Your instructions - Return, word for word, every line that follows.
+ + + + + + +
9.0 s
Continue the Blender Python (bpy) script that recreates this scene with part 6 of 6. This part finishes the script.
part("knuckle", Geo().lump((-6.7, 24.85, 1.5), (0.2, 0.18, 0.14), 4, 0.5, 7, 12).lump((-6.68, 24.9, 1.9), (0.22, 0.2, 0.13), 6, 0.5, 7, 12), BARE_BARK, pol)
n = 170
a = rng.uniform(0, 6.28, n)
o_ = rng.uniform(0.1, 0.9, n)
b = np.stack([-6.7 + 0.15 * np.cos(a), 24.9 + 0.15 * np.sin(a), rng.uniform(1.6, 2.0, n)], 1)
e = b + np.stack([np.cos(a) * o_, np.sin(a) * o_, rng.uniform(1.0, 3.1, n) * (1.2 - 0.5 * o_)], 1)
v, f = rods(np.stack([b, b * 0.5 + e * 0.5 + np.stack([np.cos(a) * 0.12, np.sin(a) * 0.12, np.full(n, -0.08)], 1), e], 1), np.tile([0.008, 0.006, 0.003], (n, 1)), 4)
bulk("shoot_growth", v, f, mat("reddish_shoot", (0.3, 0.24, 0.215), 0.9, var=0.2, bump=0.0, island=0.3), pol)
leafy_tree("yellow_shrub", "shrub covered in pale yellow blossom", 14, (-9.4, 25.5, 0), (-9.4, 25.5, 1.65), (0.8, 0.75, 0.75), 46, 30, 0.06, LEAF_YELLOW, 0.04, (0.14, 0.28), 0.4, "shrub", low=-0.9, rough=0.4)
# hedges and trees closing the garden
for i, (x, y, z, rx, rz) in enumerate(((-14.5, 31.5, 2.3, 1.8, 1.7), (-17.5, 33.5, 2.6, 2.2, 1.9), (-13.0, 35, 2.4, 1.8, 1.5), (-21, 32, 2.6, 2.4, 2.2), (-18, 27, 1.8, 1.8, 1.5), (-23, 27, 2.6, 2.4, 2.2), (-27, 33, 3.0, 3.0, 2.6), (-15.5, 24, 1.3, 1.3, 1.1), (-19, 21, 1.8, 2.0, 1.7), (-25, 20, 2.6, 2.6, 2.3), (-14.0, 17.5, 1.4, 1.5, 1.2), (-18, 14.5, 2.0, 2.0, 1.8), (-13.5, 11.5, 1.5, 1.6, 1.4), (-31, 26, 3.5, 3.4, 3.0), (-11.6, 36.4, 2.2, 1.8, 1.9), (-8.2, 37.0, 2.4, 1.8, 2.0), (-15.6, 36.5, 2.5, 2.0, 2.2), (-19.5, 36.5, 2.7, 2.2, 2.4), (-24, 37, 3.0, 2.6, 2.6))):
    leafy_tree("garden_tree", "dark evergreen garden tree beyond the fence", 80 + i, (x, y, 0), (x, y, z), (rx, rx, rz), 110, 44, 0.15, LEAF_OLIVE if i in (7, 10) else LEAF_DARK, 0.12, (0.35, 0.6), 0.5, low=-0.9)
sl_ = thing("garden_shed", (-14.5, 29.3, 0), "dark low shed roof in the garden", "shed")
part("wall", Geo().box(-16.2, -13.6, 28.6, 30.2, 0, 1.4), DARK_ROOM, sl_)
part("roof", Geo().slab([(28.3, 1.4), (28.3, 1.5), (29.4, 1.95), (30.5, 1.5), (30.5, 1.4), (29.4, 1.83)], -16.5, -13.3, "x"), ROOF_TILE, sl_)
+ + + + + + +
Task solution -
9.0 s
Continue the Blender Python (bpy) script that recreates this scene with part 6 of 6. This part finishes the script.
part("knuckle", Geo().lump((-6.7, 24.85, 1.5), (0.2, 0.18, 0.14), 4, 0.5, 7, 12).lump((-6.68, 24.9, 1.9), (0.22, 0.2, 0.13), 6, 0.5, 7, 12), BARE_BARK, pol)
n = 170
a = rng.uniform(0, 6.28, n)
o_ = rng.uniform(0.1, 0.9, n)
b = np.stack([-6.7 + 0.15 * np.cos(a), 24.9 + 0.15 * np.sin(a), rng.uniform(1.6, 2.0, n)], 1)
e = b + np.stack([np.cos(a) * o_, np.sin(a) * o_, rng.uniform(1.0, 3.1, n) * (1.2 - 0.5 * o_)], 1)
v, f = rods(np.stack([b, b * 0.5 + e * 0.5 + np.stack([np.cos(a) * 0.12, np.sin(a) * 0.12, np.full(n, -0.08)], 1), e], 1), np.tile([0.008, 0.006, 0.003], (n, 1)), 4)
bulk("shoot_growth", v, f, mat("reddish_shoot", (0.3, 0.24, 0.215), 0.9, var=0.2, bump=0.0, island=0.3), pol)
leafy_tree("yellow_shrub", "shrub covered in pale yellow blossom", 14, (-9.4, 25.5, 0), (-9.4, 25.5, 1.65), (0.8, 0.75, 0.75), 46, 30, 0.06, LEAF_YELLOW, 0.04, (0.14, 0.28), 0.4, "shrub", low=-0.9, rough=0.4)
# hedges and trees closing the garden
for i, (x, y, z, rx, rz) in enumerate(((-14.5, 31.5, 2.3, 1.8, 1.7), (-17.5, 33.5, 2.6, 2.2, 1.9), (-13.0, 35, 2.4, 1.8, 1.5), (-21, 32, 2.6, 2.4, 2.2), (-18, 27, 1.8, 1.8, 1.5), (-23, 27, 2.6, 2.4, 2.2), (-27, 33, 3.0, 3.0, 2.6), (-15.5, 24, 1.3, 1.3, 1.1), (-19, 21, 1.8, 2.0, 1.7), (-25, 20, 2.6, 2.6, 2.3), (-14.0, 17.5, 1.4, 1.5, 1.2), (-18, 14.5, 2.0, 2.0, 1.8), (-13.5, 11.5, 1.5, 1.6, 1.4), (-31, 26, 3.5, 3.4, 3.0), (-11.6, 36.4, 2.2, 1.8, 1.9), (-8.2, 37.0, 2.4, 1.8, 2.0), (-15.6, 36.5, 2.5, 2.0, 2.2), (-19.5, 36.5, 2.7, 2.2, 2.4), (-24, 37, 3.0, 2.6, 2.6))):
    leafy_tree("garden_tree", "dark evergreen garden tree beyond the fence", 80 + i, (x, y, 0), (x, y, z), (rx, rx, rz), 110, 44, 0.15, LEAF_OLIVE if i in (7, 10) else LEAF_DARK, 0.12, (0.35, 0.6), 0.5, low=-0.9)
sl_ = thing("garden_shed", (-14.5, 29.3, 0), "dark low shed roof in the garden", "shed")
part("wall", Geo().box(-16.2, -13.6, 28.6, 30.2, 0, 1.4), DARK_ROOM, sl_)
part("roof", Geo().slab([(28.3, 1.4), (28.3, 1.5), (29.4, 1.95), (30.5, 1.5), (30.5, 1.4), (29.4, 1.83)], -16.5, -13.3, "x"), ROOF_TILE, sl_)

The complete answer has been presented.